Table 1 shows the wins, losses, and ties of each algorithm on all the 84 test problems. Again, the differences concerning the two performance indicators can be seen, as the majority of outcomes regarding \(\hbox {IGD}^+\) are ties, while several instances have a definite winner, comparing the IGDX values.

In Fig. 8 we compare two variants of the algorithm using \(\delta _{dF}\), i.e. (1) taking the median value of all distances to other paths, denoted by FD-MED, and (2) taking the minimum value of the distances, denoted by FD-MIN. The two variants are again compared concerning IGDX (Fig. 8a) and \(\hbox {IGD}^+\) (Fig. 8b). Interestingly, while in terms of \(\hbox {IGD}^+\) FD-MED wins or is of the same quality as FD-MIN, the latter wins in several instances when comparing regarding IGDX. The reason is that the min() approach can work better for local optimisation since the closest paths are used as a reference.

A more detailed view can be seen in Fig. 9, where the respective indicator values over different sizes for a specific instance type are depicted. Clearly, FD-MIN obtains better or similar values when comparing the IGDX values, while it gets outperformed by FD-MED with respect to \(\hbox {IGD}^+\).
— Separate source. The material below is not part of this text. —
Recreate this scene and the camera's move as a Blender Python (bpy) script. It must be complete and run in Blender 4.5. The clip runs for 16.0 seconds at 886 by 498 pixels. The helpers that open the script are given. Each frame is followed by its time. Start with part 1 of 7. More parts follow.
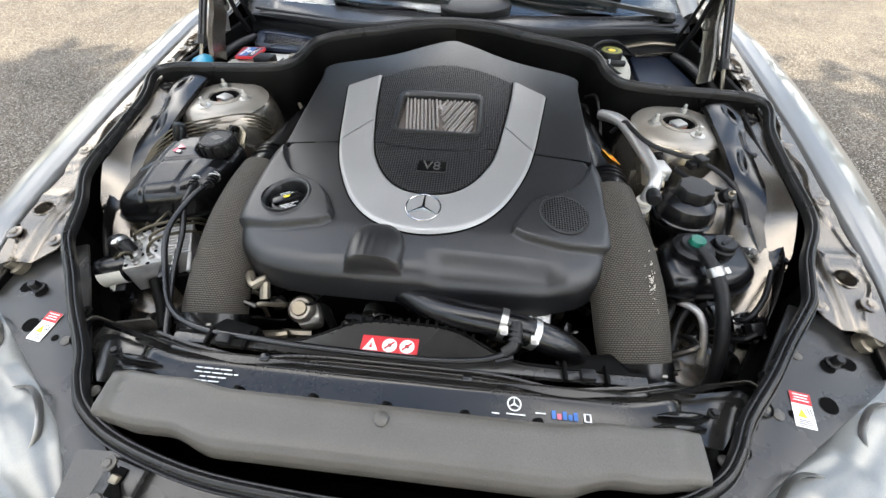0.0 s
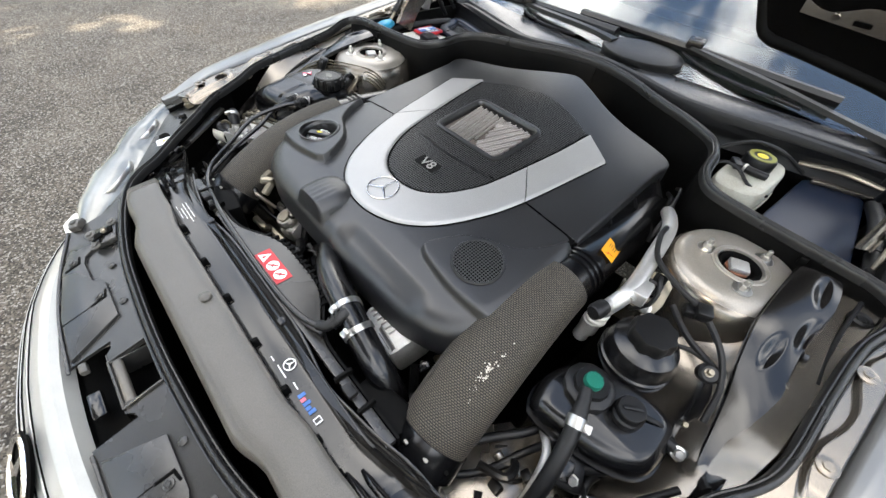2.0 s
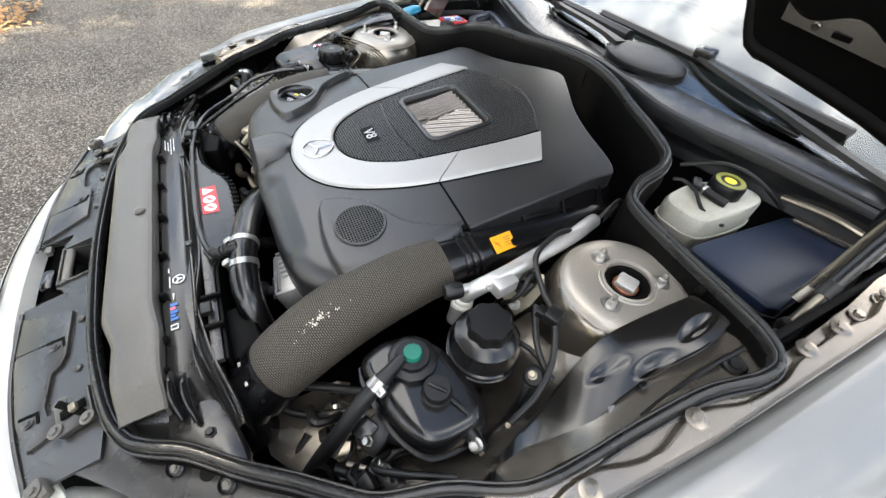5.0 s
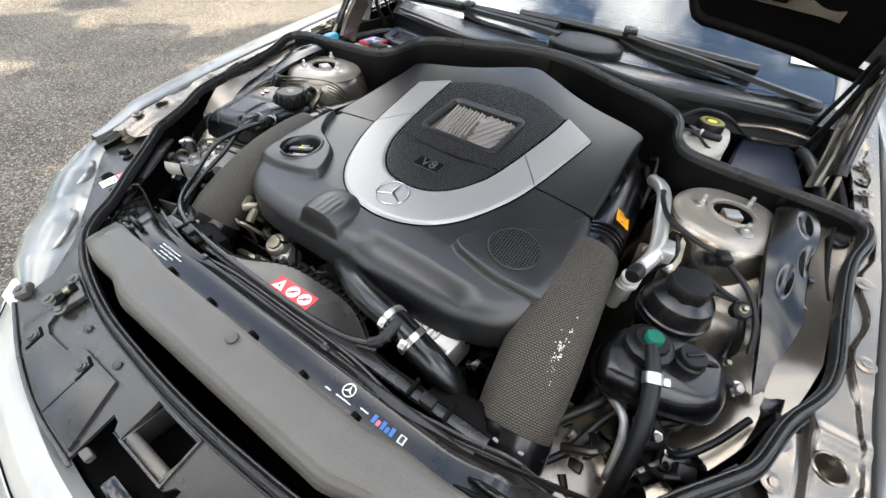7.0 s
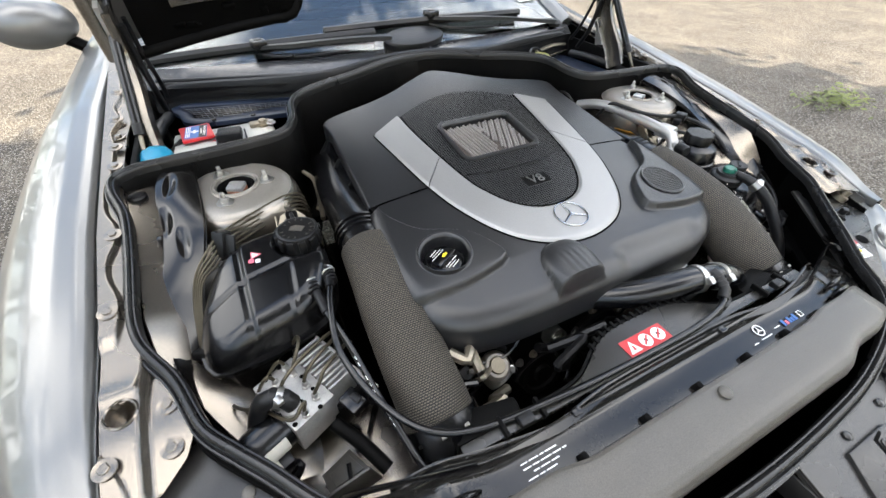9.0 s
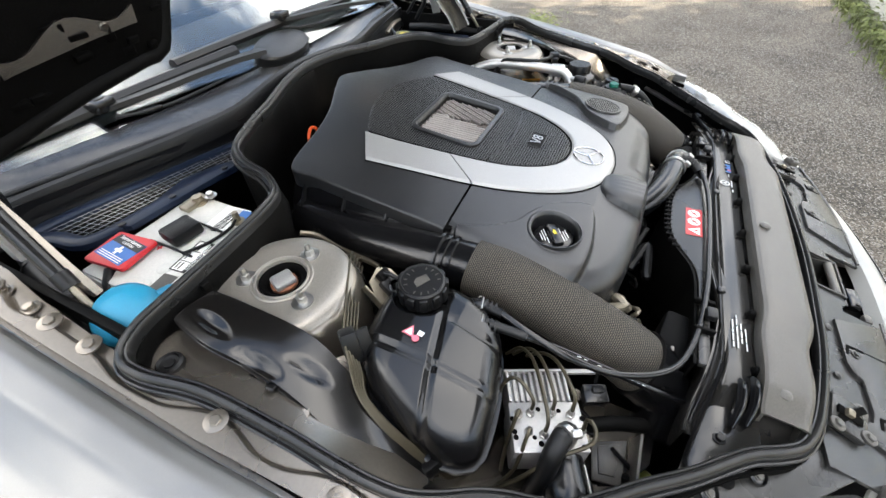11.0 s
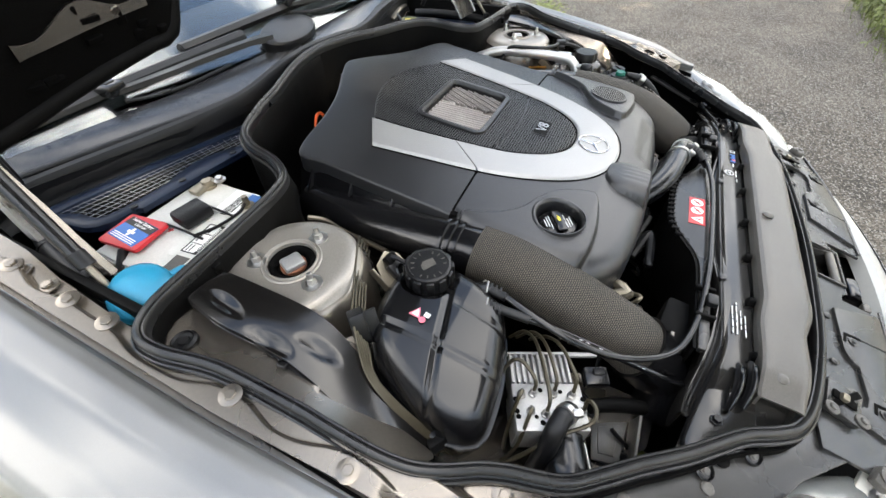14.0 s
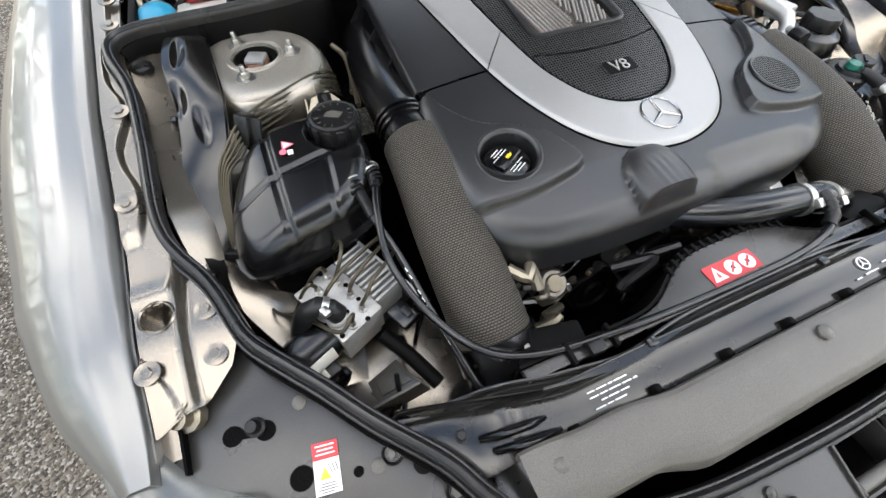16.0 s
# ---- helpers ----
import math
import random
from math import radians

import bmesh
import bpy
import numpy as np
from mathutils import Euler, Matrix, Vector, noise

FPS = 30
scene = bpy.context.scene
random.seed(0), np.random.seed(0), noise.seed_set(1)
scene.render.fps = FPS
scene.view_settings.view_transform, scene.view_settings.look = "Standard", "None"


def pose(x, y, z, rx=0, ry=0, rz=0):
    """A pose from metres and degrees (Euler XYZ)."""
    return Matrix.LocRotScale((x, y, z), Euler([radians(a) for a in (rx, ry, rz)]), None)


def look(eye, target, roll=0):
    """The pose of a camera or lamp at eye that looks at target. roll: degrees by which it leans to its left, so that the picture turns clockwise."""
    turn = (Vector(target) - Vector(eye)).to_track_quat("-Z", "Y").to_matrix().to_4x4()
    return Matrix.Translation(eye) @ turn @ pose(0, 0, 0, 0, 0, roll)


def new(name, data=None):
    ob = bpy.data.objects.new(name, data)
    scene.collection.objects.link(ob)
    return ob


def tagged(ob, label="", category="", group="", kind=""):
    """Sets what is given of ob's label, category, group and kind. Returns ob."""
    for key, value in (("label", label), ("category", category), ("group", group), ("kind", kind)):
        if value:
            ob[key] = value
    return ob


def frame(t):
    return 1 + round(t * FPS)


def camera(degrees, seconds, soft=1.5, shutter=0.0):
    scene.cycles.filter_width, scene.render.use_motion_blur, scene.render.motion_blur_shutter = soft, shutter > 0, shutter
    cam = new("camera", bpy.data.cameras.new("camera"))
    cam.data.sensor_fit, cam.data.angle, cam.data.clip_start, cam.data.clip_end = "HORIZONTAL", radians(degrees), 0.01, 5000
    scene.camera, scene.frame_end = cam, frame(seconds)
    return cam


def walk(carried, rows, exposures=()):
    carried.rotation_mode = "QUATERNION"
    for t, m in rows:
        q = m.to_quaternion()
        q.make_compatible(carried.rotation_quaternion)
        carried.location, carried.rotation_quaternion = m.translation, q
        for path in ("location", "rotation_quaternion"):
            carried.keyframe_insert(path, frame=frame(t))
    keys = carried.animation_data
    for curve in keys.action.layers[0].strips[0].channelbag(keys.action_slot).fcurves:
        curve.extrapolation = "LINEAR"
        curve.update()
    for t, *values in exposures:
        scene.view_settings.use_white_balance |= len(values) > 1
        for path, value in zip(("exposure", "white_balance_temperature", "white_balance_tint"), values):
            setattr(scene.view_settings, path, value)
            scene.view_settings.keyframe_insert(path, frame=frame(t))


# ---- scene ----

When analysing the results, it becomes clear that the high number of ties indicates room for improvement. The high number of ties are a result of the path similarity sorting. Sorting, given two subsets of distinct paths with relatively short distance values inside the subset, will result in a short distance value for each path, although the two sets can be apart from each other.

We also compared the performance of the algorithms to an exact approach as we want to evaluate the quality and running time, when we only allow a small computational budget of 10,000 evaluations. Figure 10 shows the values of the proposed \(\lambda\)-performance for the two employed quality indicators. The y-axis is on a logarithmic scale. In the left graph, \(\lambda _{IGDX}\) shows that the proposed approach has a better value from instance sizes of 26 onwards, while the values are lower from size 28 for \(\lambda _{IGD^{+}}\), compared to the exact approach. Nevertheless, a trend is visible that shows lower \(\lambda\) values for larger map sizes. That is to be expected as the running time for the exact approach grows quadratically. Interestingly, the DTW approach achieved the best performance in most runs. Although it is computationally expensive, it can diversify the solution set better since it is more sensitive to path differences. Nevertheless, the \(\lambda\) indicator is an approximation that cannot be used to make decisions about significant differences between algorithms.